Michigan State researchers have found a way to reproduce fingerprints with a printer. The police were then able to use the fingerprints to unlock a murder victim's cell phone, recent news reports say.

This technological advance gives police a valuable tool to investigate crimes. At the same time, it raises concerns about the security of smartphones and the reliability of fingerprint evidence.

In this recent murder investigation, biometrics researchers at Michigan State University (MSU) took fingerprints they received from the police and digitally enhanced them to create a quality print. They tried a 3D version first but ended up using a 2D version they enhanced with a computer. The enhanced print was able to fool the phone's censors and opened the phone.

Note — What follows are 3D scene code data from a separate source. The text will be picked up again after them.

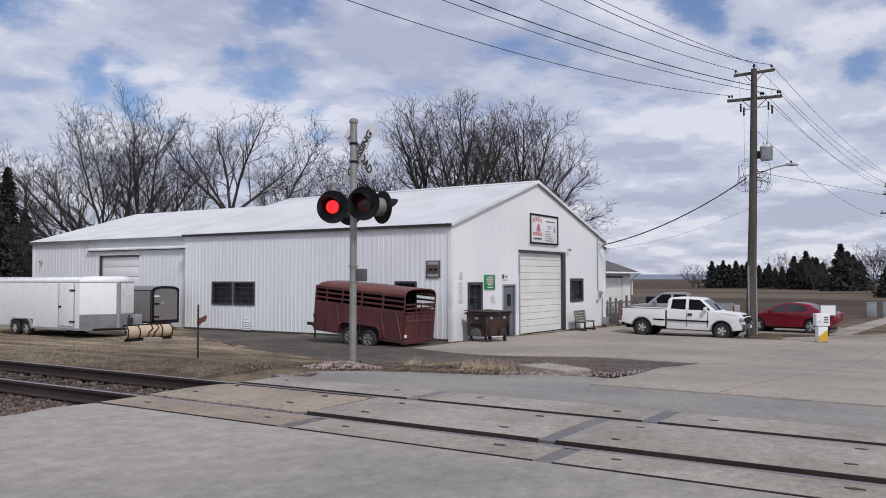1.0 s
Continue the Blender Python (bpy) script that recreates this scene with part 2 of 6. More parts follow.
def ground_material():
    """Dry lawn near the buildings, bare field beyond."""
    mt = bpy.data.materials.new("dry lawn and field")
    mt.use_nodes = True
    N, L = mt.node_tree.nodes, mt.node_tree.links
    b = N["Principled BSDF"]
    b.inputs["Roughness"].default_value = 0.95
    b.inputs["Specular IOR Level"].default_value = 0.1
    co = N.new("ShaderNodeTexCoord")

    def nz(scale, detail, rg=0.6, st=None):
        n = N.new("ShaderNodeTexNoise")
        n.inputs["Scale"].default_value, n.inputs["Detail"].default_value, n.inputs["Roughness"].default_value = scale, detail, rg
        src = co.outputs["Object"]
        if st:
            mp = N.new("ShaderNodeMapping")
            mp.inputs["Scale"].default_value = st
            L.new(src, mp.inputs[0])
            src = mp.outputs[0]
        L.new(src, n.inputs["Vector"])
        return n.outputs[0]

    def ramp(v, stops):
        n = N.new("ShaderNodeValToRGB")
        while len(n.color_ramp.elements) < len(stops):
            n.color_ramp.elements.new(0.5)
        for e, (p, c) in zip(n.color_ramp.elements, stops):
            e.position, e.color = p, (*c, 1)
        L.new(v, n.inputs[0])
        return n.outputs[0]

    def mix(a, c, f, how="MIX"):
        n = N.new("ShaderNodeMix")
        n.data_type, n.blend_type = "RGBA", how
        L.new(a, n.inputs["A"]), L.new(c, n.inputs["B"])
        if isinstance(f, float):
            n.inputs["Factor"].default_value = f
        else:
            L.new(f, n.inputs["Factor"])
        return n.outputs["Result"]

    lawn = ramp(nz(0.8, 10, 0.74, (0.9, 0.32, 1)), [(0.34, (0.075, 0.056, 0.043)), (0.44, (0.16, 0.124, 0.09)), (0.53, (0.30, 0.242, 0.166)), (0.64, (0.44, 0.365, 0.26))])
    grain = ramp(nz(9, 11, 0.82), [(0.3, (0.45, 0.45, 0.45)), (0.7, (1.4, 1.4, 1.4))])
    lawn = mix(lawn, grain, 1.0, "MULTIPLY")
    place = N.new("ShaderNodeSeparateXYZ")
    L.new(co.outputs["Object"], place.inputs[0])
    worn = N.new("ShaderNodeMapRange")
    worn.inputs[1].default_value, worn.inputs[2].default_value = 25.0, 13.0
    L.new(place.outputs[1], worn.inputs[0])
    dirt = ramp(nz(1.3, 10, 0.76), [(0.36, (0.034, 0.027, 0.022)), (0.5, (0.075, 0.059, 0.046)), (0.6, (0.13, 0.104, 0.078)), (0.7, (0.24, 0.20, 0.145))])
    patch = ramp(nz(0.5, 6, 0.65), [(0.32, (0.25, 0.25, 0.25)), (0.62, (1, 1, 1))])
    dirt_part = N.new("ShaderNodeMath")
    dirt_part.operation = "MULTIPLY"
    L.new(patch, dirt_part.inputs[0]), L.new(worn.outputs[0], dirt_part.inputs[1])
    lawn = mix(lawn, mix(dirt, grain, 1.0, "MULTIPLY"), dirt_part.outputs[0])
    field = ramp(nz(0.35, 7, 0.6, (0.12, 0.02, 1)), [(0.38, (0.055, 0.042, 0.034)), (0.5, (0.088, 0.068, 0.053)), (0.57, (0.12, 0.094, 0.07)), (0.68, (0.155, 0.123, 0.091))])
    field = mix(field, ramp(nz(3.0, 5), [(0.3, (0.75, 0.75, 0.75)), (0.7, (1.2, 1.2, 1.2))]), 1.0, "MULTIPLY")
    sep = N.new("ShaderNodeSeparateXYZ")
    L.new(co.outputs["Object"], sep.inputs[0])
    mr = N.new("ShaderNodeMapRange")
    mr.inputs[1].default_value, mr.inputs[2].default_value = 58, 70
    L.new(sep.outputs[0], mr.inputs[0])
    L.new(mix(lawn, field, mr.outputs[0]), b.inputs["Base Color"])
    bp = N.new("ShaderNodeBump")
    bp.inputs["Distance"].default_value = 0.03
    L.new(nz(18, 6), bp.inputs["Height"])
    L.new(bp.outputs[0], b.inputs["Normal"])
    return mt


M["ground"] = ground_material()


# ---- mesh building ----
class Geo:
    """Vertices and faces of one mesh."""

    def __init__(self):
        self.v, self.f = [], []

    def add(self, vs, fs):
        n = len(self.v)
        self.v += [tuple(p) for p in vs]
        self.f += [tuple(i + n for i in q) for q in fs]
        return self

    def box(self, x0, x1, y0, y1, z0, z1):
        return self.add([(x, y, z) for z in (z0, z1) for y in (y0, y1) for x in (x0, x1)],
                        [(0, 2, 3, 1), (4, 5, 7, 6), (0, 1, 5, 4), (2, 6, 7, 3), (0, 4, 6, 2), (1, 3, 7, 5)])

    def prism(self, poly, a, b, axis="y", shrink=0.0):
        """A flat outline drawn out along an axis; the outline is (x, z) along y, (y, z) along x, (x, y) along z."""
        n = len(poly)
        put = {"y": lambda p, s: (p[0], s, p[1]), "x": lambda p, s: (s, p[0], p[1]), "z": lambda p, s: (p[0], p[1], s)}[axis]
        vs = [put(p, a) for p in poly] + [put(p, b) for p in poly]
        fs = [tuple(range(n)), tuple(range(2 * n - 1, n - 1, -1))] + [(i, i + n, (i + 1) % n + n, (i + 1) % n) for i in range(n)]
        return self.add(vs, fs)

    def tube(self, pts, radii, n=8, caps=True):
        pts = [Vector(p) for p in pts]
        if isinstance(radii, (int, float)):
            radii = [radii] * len(pts)
        base, rings = len(self.v), []
        up = None
        for i, p in enumerate(pts):
            d = (pts[min(i + 1, len(pts) - 1)] - pts[max(i - 1, 0)]).normalized()
            if up is None:
                up = d.orthogonal().normalized()
            side = d.cross(up)
            side = side.normalized() if side.length > 1e-6 else d.orthogonal().normalized()
            up = side.cross(d).normalized()
            for k in range(n):
                a = 2 * math.pi * k / n
                self.v.append(tuple(p + (side * math.cos(a) + up * math.sin(a)) * radii[i]))
        for i in range(len(pts) - 1):
            for k in range(n):
                a, b = base + i * n + k, base + i * n + (k + 1) % n
                self.f.append((a, b, b + n, a + n))
        if caps:
            self.f.append(tuple(base + k for k in range(n - 1, -1, -1)))
            e = base + (len(pts) - 1) * n
            self.f.append(tuple(e + k for k in range(n)))
        return self

    def lathe(self, prof, n=24, m=None):
        """An outline of (radius, height) turned about z, then moved by m."""
        base = len(self.v)
        for r, z in prof:
            for k in range(n):
                a = 2 * math.pi * k / n
                p = Vector((r * math.cos(a), r * math.sin(a), z))
                self.v.append(tuple(m @ p if m else p))
        for i in range(len(prof) - 1):
            for k in range(n):
                a, b = base + i * n + k, base + i * n + (k + 1) % n
                self.f.append((a, b, b + n, a + n))
        return self

    def moved(self, m):
        self.v = [tuple(m @ Vector(p)) for p in self.v]
        return self


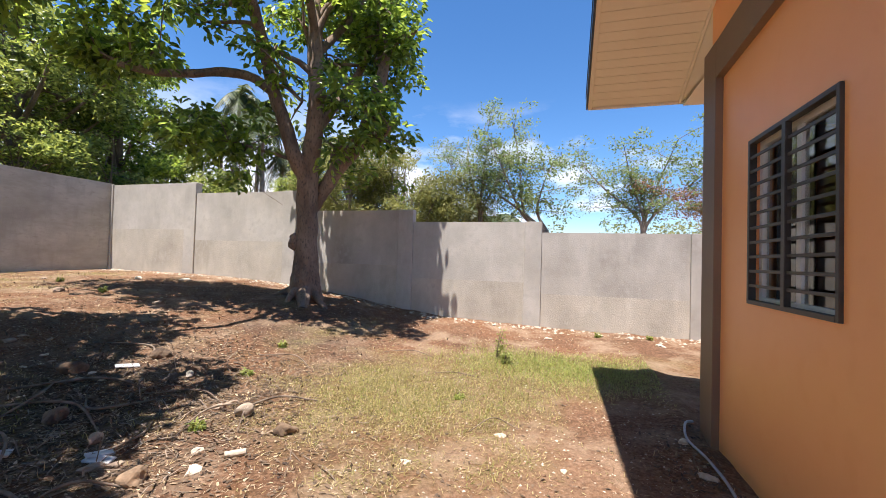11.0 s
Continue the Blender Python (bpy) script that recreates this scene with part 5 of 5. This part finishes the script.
for i, (x, y, s) in enumerate([(-1.27, 5.88, .085), (-1.77, 4.86, .10), (-3.85, 6.75, .13), (-3.2, 5.2, .1), (-4.1, 5.9, .12), (-3.6, 4.9, .1)]):
    bm = bmesh.new()
    lumpy(bm, on(x, y, s * .4), (s, s * .75, s * .6), 7.7 + i, rough=0.8, sub=3)
    tagged(mesh_ob("husk", bm, M_LITTER), "broken brown coconut husk on the soil", "husk")
rod("pipe_offcut", "short pale offcut of pipe on the grass", "pipe", [on(-1.44, 5.34, .024), on(-1.38, 5.39, .024), on(-1.31, 5.44, .024)], [.026, .027, .026], M_STONE, 12, .05)
for x, y, w, d, a in ((-2.25, 4.95, .10, .05, 20), (-2.32, 5.0, .09, .05, 70), (-3.8, 6.3, .12, .06, 60), (-2.9, 4.7, .09, .05, 140)):
    bm = boxes((-w, w, -d, d, 0, .018), bevel=0.006)
    ob = tagged(mesh_ob("scrap", bm, M_PLASTIC), "flat pale scrap of board on the soil", "scrap")
    ob.matrix_basis = pose(x, y, ground_z(x, y) + .01, 4, 6, a)


def weed(x, y, h, seed, label):
    rng = random.Random(seed)
    root = thing("weed", label, "plant")
    bm = bmesh.new()
    v, f = [], []
    for k in range(7):
        a = rng.uniform(0, 6.28)
        tip = Vector((x + math.cos(a) * h * .35 * rng.random(), y + math.sin(a) * h * .35 * rng.random(), ground_z(x, y) + h * rng.uniform(.4, 1)))
        b0 = Vector(on(x, y, -.01))
        tube(bm, [b0, (b0 + tip) / 2 + Vector((0, 0, .02)), tip], [.007, .005, .003], 5)
        for t in (.4, .6, .8, 1.0):
            leaf_cluster(v, f, b0.lerp(tip, t), .04, 5, .05, rng, 0.2, 0.4)
    part("stem", bm, M_TWIG, root)
    leaves_ob("leaves", v, f, M_LUSH, root)


weed(0.12, 9.4, 0.5, 1, "leafy green weed growing in the grass")
weed(0.30, 9.1, 0.25, 2, "low green weed in the grass")
for i, (x, y, h) in enumerate([(1.88, 12.1, .22), (2.9, 12.2, .18), (-2.6, 6.9, .14), (-2.0, 5.6, .12), (-7.6, 8.6, .2), (-9.8, 9.2, .2), (-3.0, 8.1, .12), (-4.6, 3.6, .14), (0.0, 7.4, .1)]):
    weed(x, y, h * 0.42, 5 + i, "small green weed sprouting from the soil")

# rubble and mortar droppings along the foot of the north wall
v, f = [], []
for _ in range(900):
    x, y = SR.uniform(-13, 4), 12.62 - abs(SR.normal(0, 0.22)) - (0.5 * SR.uniform() if x > 1 else 0)
    s = 0.012 + 0.05 * SR.uniform() ** 3
    k = len(v)
    z = ground_z(x, y)
    for i in range(4):
        t = 1.57 * i + SR.uniform(-.4, .4)
        v.append((x + s * math.cos(t), y + s * math.sin(t), z - .004))
    v.append((x, y, z + s * 0.7))
    f += [(k, k + 1, k + 4), (k + 1, k + 2, k + 4), (k + 2, k + 3, k + 4), (k + 3, k, k + 4)]
stuff_ob("rubble", v, f, M_STONE, "white mortar rubble along the foot of the wall", "rubble")

# ---- survey units to metres ----
for ob in [o for o in scene.objects if o.parent is None and o.type in {'MESH', 'EMPTY'}]:
    ob.matrix_basis = Matrix.Diagonal((SCALE, SCALE, SCALE, 1)) @ ob.matrix_basis
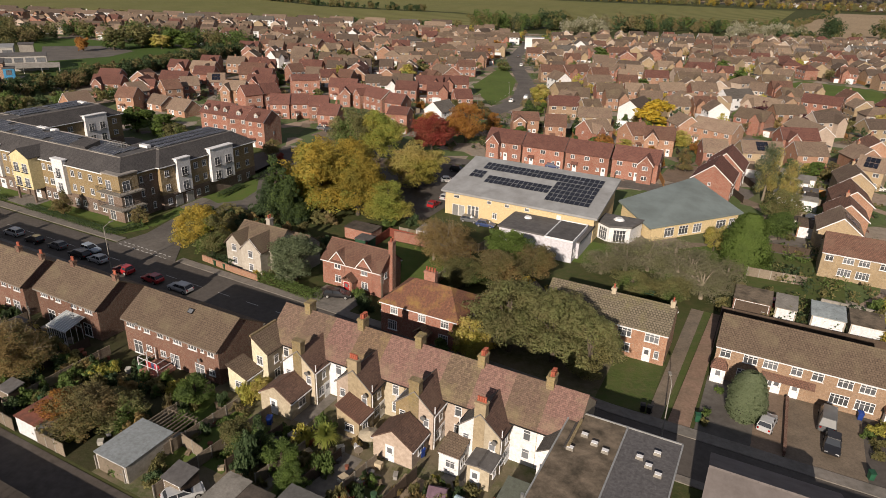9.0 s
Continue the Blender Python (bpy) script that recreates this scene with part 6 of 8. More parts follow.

MSU professor Anil Jain said the results show a weakness in smartphone authentication systems. Jain had become known for his work in fingerprint recognition software, and the detectives involved thought it would be worth a try to contact him.

He accepted the challenge, and it took several weeks for him to succeed. Jain was quoted by NPR as saying the fingerprint models would have to be able to conduct electricity, just as the human fingerprints do.

What Will This Technological Advance Mean In The Criminal Justice System?

This is the first time police have used such technology. The police had contacted several technical companies and were repeatedly told there was no technology that would do the job. With the Michigan State research, it seems the technology exists now.

Obviously, this is a great benefit to law enforcement when it comes to solving crimes, but one has to wonder if it could potentially be used to commit crimes as well. Will criminals eventually be able to leave fake fingerprints as misleading evidence?

And what does this mean for those accused of crimes? Will we eventually see an increase in the number of individuals who are wrongly convicted of crimes they never committed - all because of computer-enhanced fingerprint models that may or may not be accurate? Only the future will tell.